Гвозден Антич: «Встретилась семья чудом Божиим. Через три недели после всего этого, когда войска выводили из Косово. На “границе” (опять поморщился), в Медвеже. Живы все, и слава Богу – это первая мысль. Потом уже стали кумекать, где обосноваться. Далеко ехать – неинтересно. Заграница? Нет уж, спасибо. Так и приехали во Владичин Хан, обосновались здесь, дом купили». – «Ого, дом целый!  Государство, наверное, помогло? Беженцы ведь!» – «Ага, “помогло”. Ипотеку пришлось брать, понял? “Если не хотите жить в лагере для беженцев – берите ипотеку”, – вот что нам было сказано! А куда мы с детьми ломанёмся – в лагерь, да?! Пришлось ипотеку брать, что делать. В прошлом году только рассчитались. Да и отношение к беженцам из Косово, надо сказать, далеко не всегда самое сердечное: сами сербы, бывали случаи, называли нас, сербов же, «шиптарами», это типа юмор такой приветственный, сострадательный. Спасибо за такой юморок, конечно. За судебные разборки спасибо, что, мол, забор не там поставили чужаки приезжие. Это сейчас получше стало, через 18 лет, а тогда – у-ух, как весело было».
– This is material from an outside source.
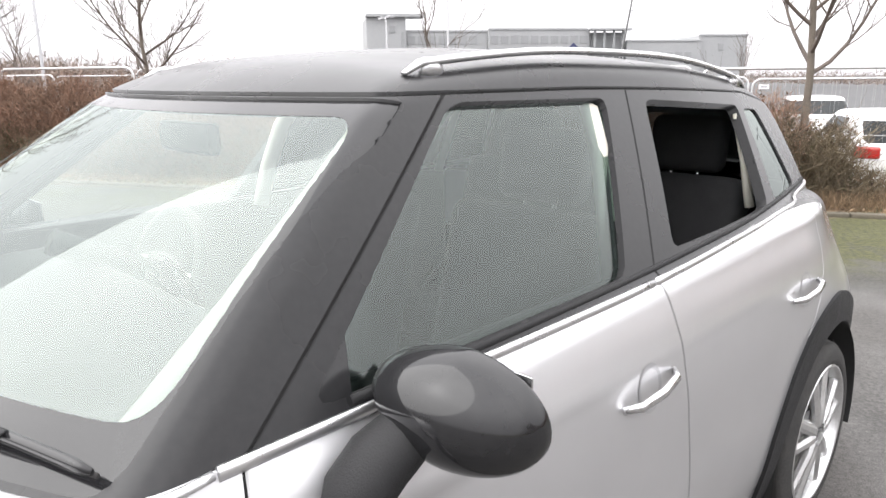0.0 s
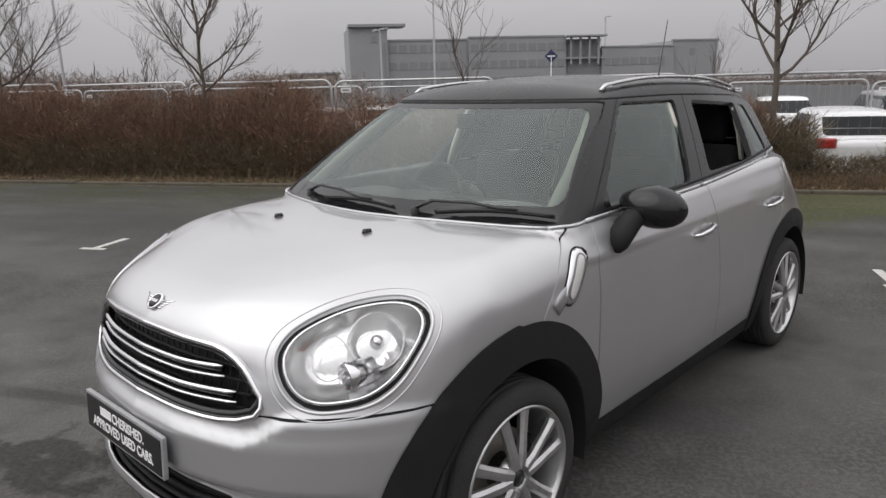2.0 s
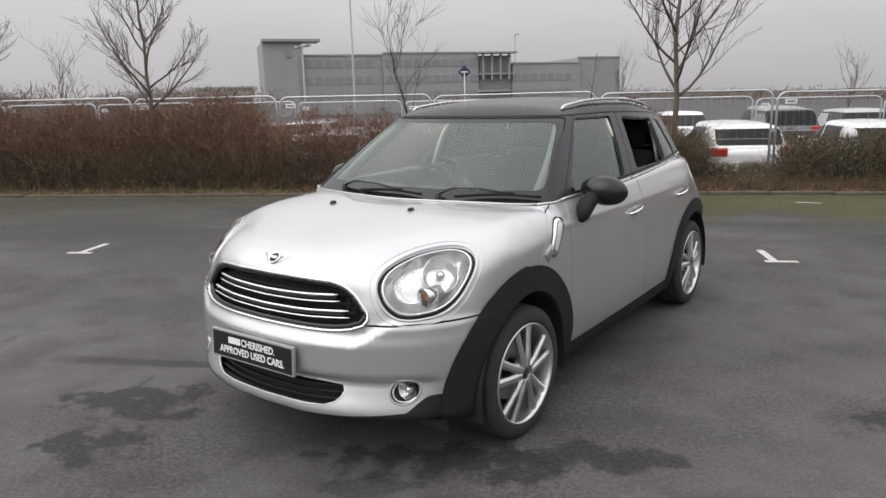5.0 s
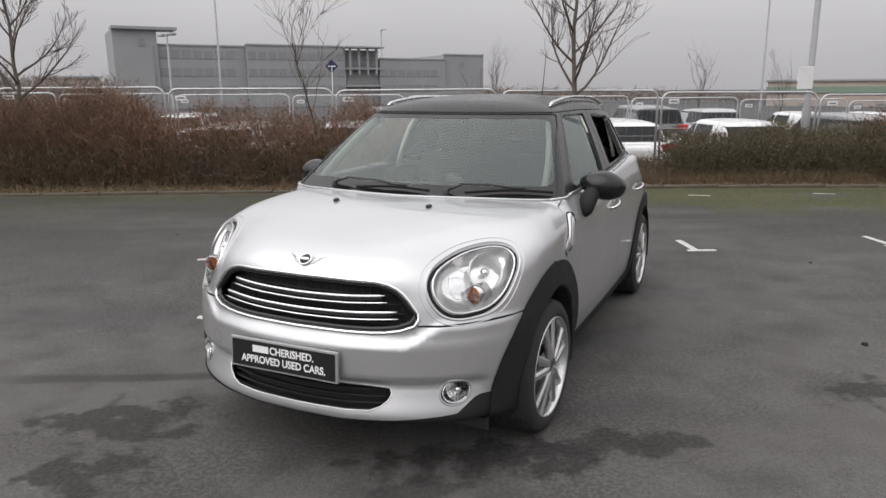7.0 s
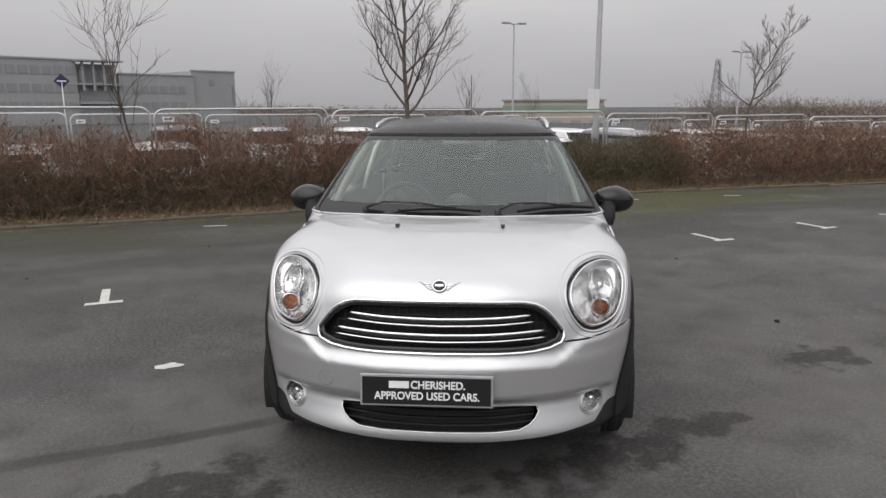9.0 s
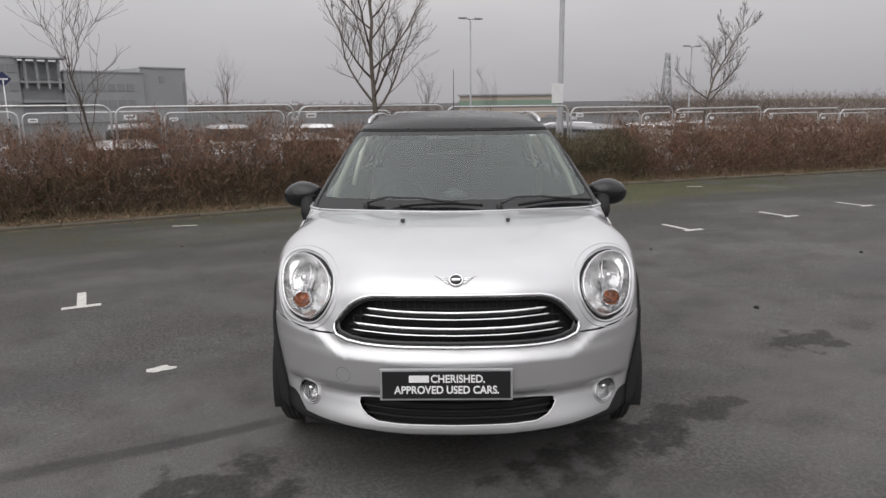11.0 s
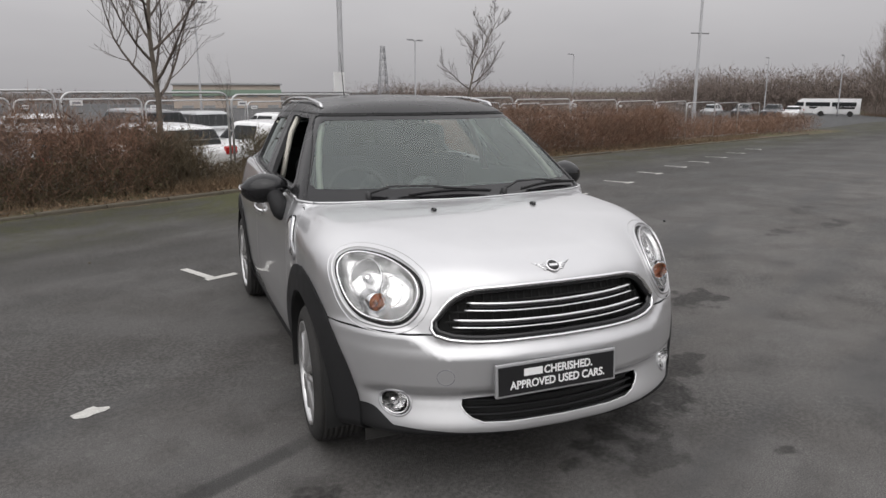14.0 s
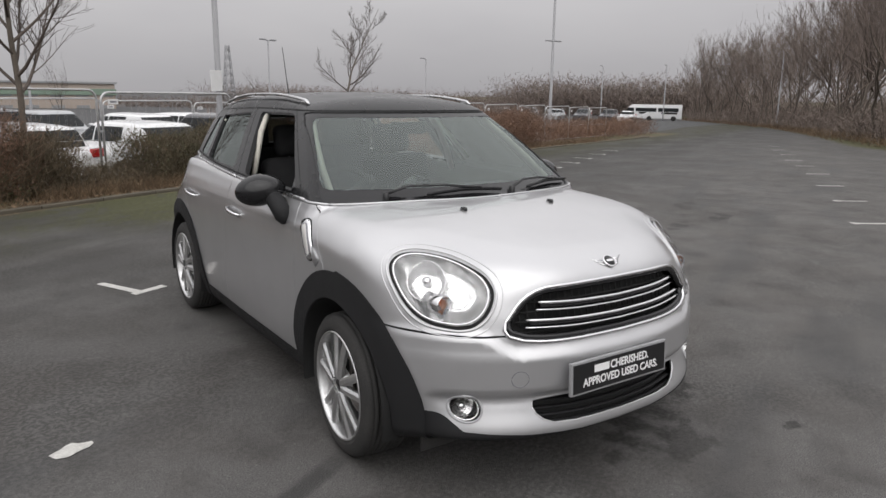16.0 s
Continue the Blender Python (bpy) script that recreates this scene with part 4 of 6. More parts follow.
for row in range(5):
    zz = 0.70 + 0.037 * row
    half_w = 0.46 - 0.10 * max(0.0, row - 1.5) / 3
    xs = np.linspace(-half_w, half_w, 25)
    p = on_front(xs, np.full(25, zz))
    p[:, 1] += 0.036
    bar("mesh_bar", p, 0.005, M_dark, grille, sides=5)
for i in range(27):
    x0 = -0.442 + 0.034 * i
    top = 0.86 - 0.10 * max(0.0, abs(x0) - 0.36) / 0.1
    p = on_front(np.full(2, x0), np.array([0.695 + 0.03 * max(0.0, abs(x0) - 0.38) / 0.08, top]))
    p[:, 1] += 0.042
    bar("mesh_rib", p, 0.004, M_dark, grille, sides=5)

# lower intake
intake = car_panel("lower_intake", lower_hole, M_dark, label="black lower air intake with slats", push=-0.06, depth=0.001)
for zz in (0.335, 0.362, 0.389, 0.416, 0.44):
    xs = np.linspace(-0.40, 0.40, 21)
    p = on_front(xs, np.full(21, zz) - 0.010 * (1 - (xs / 0.4) ** 2))
    p[:, 1] += 0.035
    bar("intake_slat", p, 0.007, M_cladding, intake, sides=6, flat=(1.8, 0.6))
a = np.linspace(0, 2 * np.pi, 100, endpoint=False)
r = np.full(100, 0.03)
for _ in range(80):
    r -= convex(r * np.cos(a), 0.38 + r * np.sin(a), LOWER_GRILLE, 0.04) * 0.7 - 0.0042
edge = on_front(r * np.cos(a), 0.38 + r * np.sin(a))
bar("intake_edge", edge + (0, 0.004, 0), 0.005, M_silver, intake, closed=True)
# fog lamps
for sign, half in zip((1, -1), sides(fogs)):
    fog = car_panel("fog_light", half, M_lens, label="round fog light with chrome ring", push=-0.012, depth=0.002)
    a = np.linspace(0, 2 * np.pi, 40, endpoint=False)
    p = on_front(sign * FOG[0] + 0.053 * np.cos(a), FOG[1] + 0.053 * np.sin(a))
    bar("fog_ring", p, 0.005, M_recess, fog, closed=True)
    p = on_front(sign * FOG[0] + 0.045 * np.cos(a), FOG[1] + 0.045 * np.sin(a))
    bar("chrome_ring", p + (0, 0.006, 0), 0.004, M_chrome, fog, closed=True)
    mid = on_front([sign * FOG[0]], [FOG[1]])[0]
    w, f = lathe([(-0.004, 0.050), (0.012, 0.040), (0.03, 0.02), (0.034, 0.0)], 32, "y")
    mesh_object("fog_reflector", w + mid + (0, 0.018, 0), f, M_bowl, fog)
    w, f = lathe([(0.0, 0.0), (0.002, 0.012), (0.012, 0.016), (0.03, 0.012)], 20, "y")
    mesh_object("fog_bulb", w + mid + (0, 0.012, 0), f, M_chrome, fog)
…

Сердце домой тянет. Бывает, преодолевая горечь, Гвозден вместе с другими художниками наведывается в родное Косово – пленэры, встречи, разговоры… В последнее время всё чаще ездит туда вместе с младшим. Радован пошёл по стопам отца, тоже стал художником. Дёрнуло спросить: а в Гнилане были? В ответ – пристальный взгляд прямо в глаза: «Были. У Никольского храма были. У дома своего были. Какой-то успешный юрист там проживает, в моём доме. В моём – запомни. Не в “бывшем моём”, а в моём. Нельзя сделать своим то, над чем ты не трудился, о чём не молился, не плакал. Это касается не только одного дома, как ты, надеюсь, понимаешь, но и всего нашего Косово, сербского Иерусалима. А сейчас мы – на реках Вавилонских. Думаю, по грехам. Заслужили».